Says Matt more technically, “We demonstrated that the requirements for inertial confinement fusion can be dramatically reduced using insulating magnetic fields and laser pre-heating of the fuel. This allows us to substantially reduce the required implosion velocity of the target, which allows us to use targets that are more robust to instabilities.
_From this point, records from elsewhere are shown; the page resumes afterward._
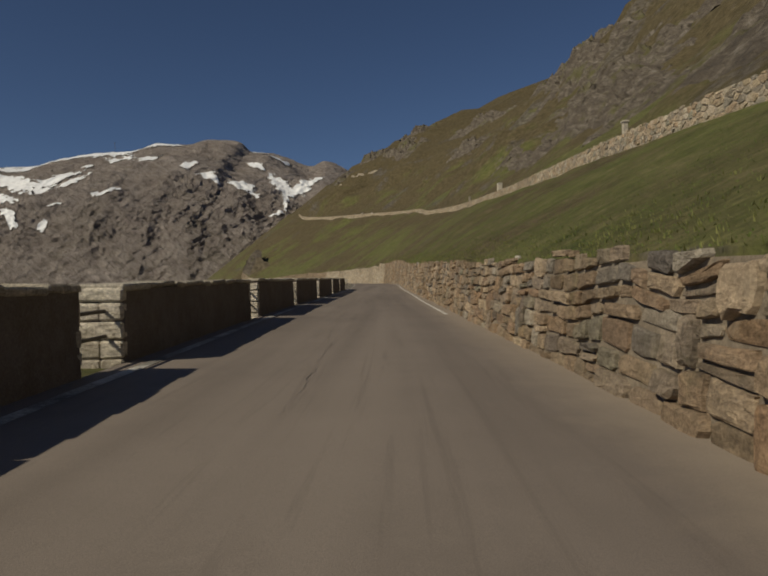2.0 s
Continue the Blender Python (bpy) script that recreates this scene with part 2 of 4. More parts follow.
ASPHALT = make_asphalt()
BROWN = [(0.096, 0.070, 0.046), (0.180, 0.133, 0.091), (0.130, 0.087, 0.053), (0.225, 0.175, 0.123), (0.146, 0.118, 0.091), (0.112, 0.084, 0.055), (0.259, 0.205, 0.146), (0.163, 0.108, 0.068), (0.085, 0.075, 0.066), (0.195, 0.172, 0.138), (0.160, 0.108, 0.070), (0.118, 0.110, 0.084)]
BEIGE = [(0.135, 0.106, 0.074), (0.216, 0.177, 0.126), (0.171, 0.133, 0.093), (0.243, 0.203, 0.152), (0.153, 0.133, 0.105), (0.198, 0.146, 0.098), (0.261, 0.226, 0.174), (0.180, 0.155, 0.119), (0.110, 0.099, 0.084), (0.265, 0.238, 0.196), (0.200, 0.148, 0.098), (0.150, 0.142, 0.108), (0.140, 0.124, 0.104)]
OCHRE = [(0.137, 0.109, 0.079), (0.210, 0.164, 0.113), (0.168, 0.124, 0.081), (0.252, 0.198, 0.137), (0.163, 0.139, 0.109), (0.201, 0.149, 0.095), (0.273, 0.224, 0.166), (0.178, 0.149, 0.113), (0.100, 0.084, 0.066), (0.262, 0.232, 0.184), (0.198, 0.146, 0.096), (0.146, 0.134, 0.102), (0.138, 0.120, 0.098)]
KINDS = {}
for kind_name, kind_tints, kind_moss, kind_gain in (("brown", BROWN, 0.3, 1.82), ("beige", BEIGE, 0.25, 2.05), ("ochre", OCHRE, 0.12, 1.82), ("umber", BROWN, 0.3, 2.0)):
    KINDS[kind_name] = (make_stone(kind_name + "_rubble_stone", kind_tints, moss=kind_moss, gain=kind_gain), make_stone(kind_name + "_rubble_joined", kind_tints, island=True, moss=kind_moss, gain=kind_gain))
BLOCK = make_stone("parapet_stone", [(0.26, 0.23, 0.185), (0.40, 0.365, 0.31), (0.33, 0.30, 0.25)])
# pale stone, brightened in colour to stand in for sun on the parapet ends
PALE = make_stone("pale_sunlit_end_stone", [(0.36, 0.325, 0.27), (0.45, 0.41, 0.35), (0.40, 0.365, 0.305)], gain=1.75)
MORTAR = make_mortar("pale_mortar", (0.34, 0.295, 0.235), (0.23, 0.198, 0.156))
EARTHY = make_mortar("brown_mortar", (0.22, 0.183, 0.138), (0.12, 0.098, 0.073))
PLASTER = make_mortar("stained_plaster", (0.36, 0.31, 0.24), (0.20, 0.165, 0.125))
CREAM = make_mortar("cream_mortar", (0.40, 0.352, 0.285), (0.26, 0.228, 0.182))
# brown masonry darkened in colour for the shade on the parapets' road face
RENDER = make_mortar("shade_toned_parapet_masonry", (0.125, 0.108, 0.098), (0.090, 0.078, 0.070))
HILL = make_hill()
MOUNTAIN = make_mountain()
SNOW = make_plain("old_snow", (0.50, 0.51, 0.53), (0.57, 0.575, 0.58), 0.05, 0.6, 1.0)
PAINT = make_plain("worn_white_road_paint", (0.29, 0.28, 0.255), (0.47, 0.455, 0.425), 4.0, 0.7, 0.003)
GRAVEL = make_plain("gravel_verge", (0.072, 0.064, 0.053), (0.150, 0.136, 0.116), 3.0, 0.95, 0.03)
STEEL = make_plain("rusty_dark_steel", (0.045, 0.04, 0.036), (0.10, 0.085, 0.07), 9.0, 0.6, 0.003, 0.4)
TAR = make_plain("crack_sealing_tar", (0.018, 0.017, 0.016), (0.03, 0.028, 0.026), 6.0, 0.5, 0.004)
MEADOW = make_plain("meadow_blades", (0.060, 0.100, 0.022), (0.120, 0.150, 0.045), 1.2, 0.9, 0.01)
BLADE = make_plain("grass_blades", (0.085, 0.105, 0.028), (0.17, 0.165, 0.065), 1.2, 0.9, 0.01)
TURF = make_plain("verge_turf", (0.042, 0.041, 0.018), (0.125, 0.100, 0.062), 1.8, 0.95, 0.08)
FAR_ROCK = make_far()
ROCK = make_rock()
OLD_LINE = make_worn_paint()
WEED = make_plain("dark_weeds", (0.032, 0.040, 0.014), (0.100, 0.098, 0.042), 1.5, 0.95, 0.01)
VALLEY = make_plain("valley_turf", (0.05, 0.05, 0.022), (0.11, 0.10, 0.06), 0.02, 0.95, 2.0)


# ---- mesh helpers ----
def mesh_object(name, verts, faces, mat, smooth=False):
    me = bpy.data.meshes.new(name)
    me.from_pydata([tuple(v) for v in verts], [], faces)
    me.materials.append(mat)
    if smooth:
        me.polygons.foreach_set("use_smooth", [True] * len(me.polygons))
    me.update()
    return new(name, me)


def part(name, ob, parent, label=""):
    ob.parent = parent
    if label:
        tagged(ob, label)
    return ob


def grid_faces(rows, cols, flip=False):
    out = []
    for i in range(rows - 1):
        for j in range(cols - 1):
            a, b, c, d = i * cols + j, i * cols + j + 1, (i + 1) * cols + j + 1, (i + 1) * cols + j
            out.append((d, c, b, a) if flip else (a, b, c, d))
    return out


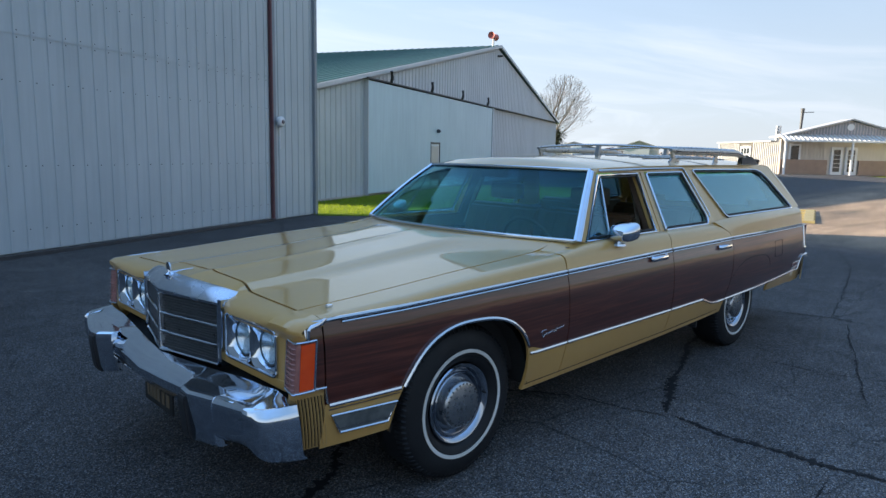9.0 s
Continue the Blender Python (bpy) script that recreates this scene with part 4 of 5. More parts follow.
for s in (-1, 1):
    arch_xs = [-0.0425 - 0.4273 * math.cos(math.pi * k / 44) for k in range(45)]
    side_panel("front_fender", [-0.780, -0.65, -0.55, -0.472] + arch_xs + [0.388, 0.5, 0.6, 0.677], s, fender_top)
    side_panel("front_door", frange(0.683, 1.819, 0.12), s, door_top)
    side_panel("rear_door", frange(1.825, 2.28, 0.12) + [2.33, 2.39, 2.44, 2.5, 2.56, 2.637], s, door_top)
    side_panel("quarter_panel", [2.643, 2.75, 2.85] + frange(2.95, 3.572, 0.1) + [3.578, 3.584] + frange(3.7, 4.47, 0.1), s, quarter_top)
    # end cap of the fender, with the marker lamp let in at its front
    rows = []
    for x in (-0.786, -0.82, -0.852):
        zu = z_up(x)
        rows.append([(x, s * yb(x, z), z) for z in (0.628, 0.70, 0.76, 0.82, zu)])
    part("fender_cap", solid(loft(rows), 0.014), M["wood"], car, "woodgrain front cap of the fender", smooth=35)

# inner shell that closes the gaps between the panels, near-black like shade there
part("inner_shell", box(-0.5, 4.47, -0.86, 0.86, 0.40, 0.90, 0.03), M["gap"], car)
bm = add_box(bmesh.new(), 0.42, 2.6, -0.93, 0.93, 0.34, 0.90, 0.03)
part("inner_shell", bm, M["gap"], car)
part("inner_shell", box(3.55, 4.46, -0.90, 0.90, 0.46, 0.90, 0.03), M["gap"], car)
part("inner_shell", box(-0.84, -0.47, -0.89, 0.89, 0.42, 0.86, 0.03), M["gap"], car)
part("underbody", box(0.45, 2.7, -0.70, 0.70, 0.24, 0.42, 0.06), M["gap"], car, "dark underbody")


# hood
def z_hood(x, y):
    """A gentle crown, a raised middle third and a fine spine."""
    a = abs(y)
    rise = 0.012 * (1 - (a / 0.8) ** 2) + 0.020 * smooth01((0.43 - a) / 0.11) + 0.006 * max(0, 1 - a / 0.035)
    return lerp_tab(Z_TOP, x) + 0.005 + rise * (1 + 0.5 * smooth01((x + 0.4) / 0.9))


def x_seam(y):
    a = abs(y)
    return lerp_tab([(0.0, -0.755), (0.30, -0.768), (0.36, -0.776), (0.44, -0.796), (0.8, -0.802)], a)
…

The magnetic field also reduces the fuel density requirement by several orders of magnitude.”

Besides the primary deuterium fusion neutron yields, the team’s measurements also found a smaller secondary deuterium-tritium neutron signal that was about a hundred-fold larger than what would have been expected without magnetization, providing a smoking gun for the existence of extreme magnetic fields.

The question had remained whether it was indeed the secondary magnetic field that caused the 100-fold increase in this additional neutron pulse, or some other,

still unknown cause. Fortunately, the pulse has a distinct nuclear signature arising from the interaction of tritium nuclei as they slow down and react with the primary deuterium fuel. This interaction, carrying with it a fingerprint of the influence of the magnetic field on the fusion process, was detected by the sensors of Sandia researchers.

A path to ‘high gain’ fusion conditions

 That is the subject of the theoretical paper “Understanding fuel magnetization and mix using secondary nuclear reactions in magneto-inertial fusion.” Using simulations, Paul Schmit (1684), Patrick Knapp (1688), et al confirmed the existence and effect of extreme magnetic fields via simulations. Their calculations showed that the tritium nuclei would be encouraged by these magnetic fields to move along tight helical paths. This confinement increased the probability of subsequently fusing with the main deuterium fuel.

Says Paul, “This dramatically increases the probability of fusion. That it happened validates a critical component of the MagLIF concept as a viable pathway forward for fusion. Our work has helped show that MagLIF experiments are already beginning to explore conditions that will be essential to achieving high yield and/or ignition in the future.” 

The foundation of Sandia’s MagLIF work is based on work led by Steve.

In a 2010 Physics of Plasmas article, Steve showed that a tube enclosing preheated deuterium and tritium, crushed by the large magnetic fields of the 25-million-ampere Z machine and a secondary magnetic field, would yield slightly more energy than is inserted into it.

A later simulation, published January 2012 in Physical Review Letters by Steve and Roger Vesey (1684), showed that a more powerful accelerator generating 60 million amperes or more could reach “high-gain” fusion conditions, where the fusion energy released greatly exceeds (by more than 1,000 times) the energy supplied to the fuel.

A paper led by Adam et al, published July 24 in Physics of Plasmas, further explicated and designed the experiments based on predictions made in Steve’s earlier paper.

But, says Mike Campbell, “There is still a long way to go.”